--- Given problem ---
Restate the data exactly as given and keep the pictures out.

--- Data section ---

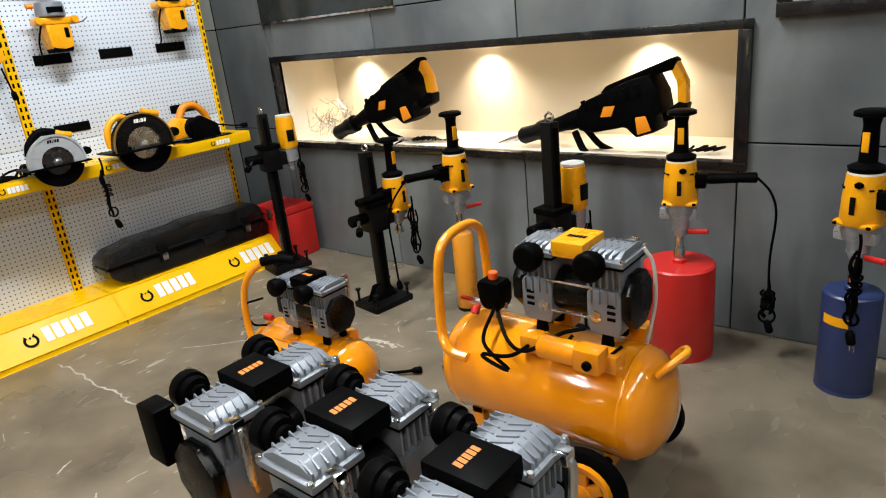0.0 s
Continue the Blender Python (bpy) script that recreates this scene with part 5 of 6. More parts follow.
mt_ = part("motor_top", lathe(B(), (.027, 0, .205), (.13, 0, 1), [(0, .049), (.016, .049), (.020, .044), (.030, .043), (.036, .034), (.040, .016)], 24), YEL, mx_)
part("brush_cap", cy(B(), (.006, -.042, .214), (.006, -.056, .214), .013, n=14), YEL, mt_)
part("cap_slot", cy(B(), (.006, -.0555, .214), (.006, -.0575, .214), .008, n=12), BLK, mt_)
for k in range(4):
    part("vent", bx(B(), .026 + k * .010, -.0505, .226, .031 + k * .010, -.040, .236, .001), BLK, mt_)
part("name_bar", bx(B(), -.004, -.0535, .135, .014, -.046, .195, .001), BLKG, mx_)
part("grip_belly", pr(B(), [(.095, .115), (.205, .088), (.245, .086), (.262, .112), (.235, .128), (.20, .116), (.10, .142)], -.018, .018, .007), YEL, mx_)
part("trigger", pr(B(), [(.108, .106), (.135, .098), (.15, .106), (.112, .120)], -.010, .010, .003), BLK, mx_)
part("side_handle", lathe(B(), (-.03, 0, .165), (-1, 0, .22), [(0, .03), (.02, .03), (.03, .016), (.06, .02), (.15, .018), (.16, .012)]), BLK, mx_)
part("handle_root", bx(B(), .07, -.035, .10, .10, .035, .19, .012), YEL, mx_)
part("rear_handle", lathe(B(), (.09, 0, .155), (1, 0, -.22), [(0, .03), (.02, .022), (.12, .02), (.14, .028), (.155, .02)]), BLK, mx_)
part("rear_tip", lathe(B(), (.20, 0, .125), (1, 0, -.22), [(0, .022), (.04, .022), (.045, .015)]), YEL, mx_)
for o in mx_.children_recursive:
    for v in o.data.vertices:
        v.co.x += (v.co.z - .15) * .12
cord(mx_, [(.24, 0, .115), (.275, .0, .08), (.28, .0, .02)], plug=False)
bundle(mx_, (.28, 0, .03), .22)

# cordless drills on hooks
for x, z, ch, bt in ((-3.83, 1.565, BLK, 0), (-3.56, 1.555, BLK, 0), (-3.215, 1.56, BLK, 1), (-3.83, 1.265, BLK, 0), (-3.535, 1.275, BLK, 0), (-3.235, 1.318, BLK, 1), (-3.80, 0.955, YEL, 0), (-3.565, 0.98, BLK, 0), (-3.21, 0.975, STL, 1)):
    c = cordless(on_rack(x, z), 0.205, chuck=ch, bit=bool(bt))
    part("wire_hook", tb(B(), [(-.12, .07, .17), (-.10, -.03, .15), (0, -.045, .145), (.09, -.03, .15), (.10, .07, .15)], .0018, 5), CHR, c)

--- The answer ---
0.0 s
Continue the Blender Python (bpy) script that recreates this scene with part 5 of 6. More parts follow.
mt_ = part("motor_top", lathe(B(), (.027, 0, .205), (.13, 0, 1), [(0, .049), (.016, .049), (.020, .044), (.030, .043), (.036, .034), (.040, .016)], 24), YEL, mx_)
part("brush_cap", cy(B(), (.006, -.042, .214), (.006, -.056, .214), .013, n=14), YEL, mt_)
part("cap_slot", cy(B(), (.006, -.0555, .214), (.006, -.0575, .214), .008, n=12), BLK, mt_)
for k in range(4):
    part("vent", bx(B(), .026 + k * .010, -.0505, .226, .031 + k * .010, -.040, .236, .001), BLK, mt_)
part("name_bar", bx(B(), -.004, -.0535, .135, .014, -.046, .195, .001), BLKG, mx_)
part("grip_belly", pr(B(), [(.095, .115), (.205, .088), (.245, .086), (.262, .112), (.235, .128), (.20, .116), (.10, .142)], -.018, .018, .007), YEL, mx_)
part("trigger", pr(B(), [(.108, .106), (.135, .098), (.15, .106), (.112, .120)], -.010, .010, .003), BLK, mx_)
part("side_handle", lathe(B(), (-.03, 0, .165), (-1, 0, .22), [(0, .03), (.02, .03), (.03, .016), (.06, .02), (.15, .018), (.16, .012)]), BLK, mx_)
part("handle_root", bx(B(), .07, -.035, .10, .10, .035, .19, .012), YEL, mx_)
part("rear_handle", lathe(B(), (.09, 0, .155), (1, 0, -.22), [(0, .03), (.02, .022), (.12, .02), (.14, .028), (.155, .02)]), BLK, mx_)
part("rear_tip", lathe(B(), (.20, 0, .125), (1, 0, -.22), [(0, .022), (.04, .022), (.045, .015)]), YEL, mx_)
for o in mx_.children_recursive:
    for v in o.data.vertices:
        v.co.x += (v.co.z - .15) * .12
cord(mx_, [(.24, 0, .115), (.275, .0, .08), (.28, .0, .02)], plug=False)
bundle(mx_, (.28, 0, .03), .22)

# cordless drills on hooks
for x, z, ch, bt in ((-3.83, 1.565, BLK, 0), (-3.56, 1.555, BLK, 0), (-3.215, 1.56, BLK, 1), (-3.83, 1.265, BLK, 0), (-3.535, 1.275, BLK, 0), (-3.235, 1.318, BLK, 1), (-3.80, 0.955, YEL, 0), (-3.565, 0.98, BLK, 0), (-3.21, 0.975, STL, 1)):
    c = cordless(on_rack(x, z), 0.205, chuck=ch, bit=bool(bt))
    part("wire_hook", tb(B(), [(-.12, .07, .17), (-.10, -.03, .15), (0, -.045, .145), (.09, -.03, .15), (.10, .07, .15)], .0018, 5), CHR, c)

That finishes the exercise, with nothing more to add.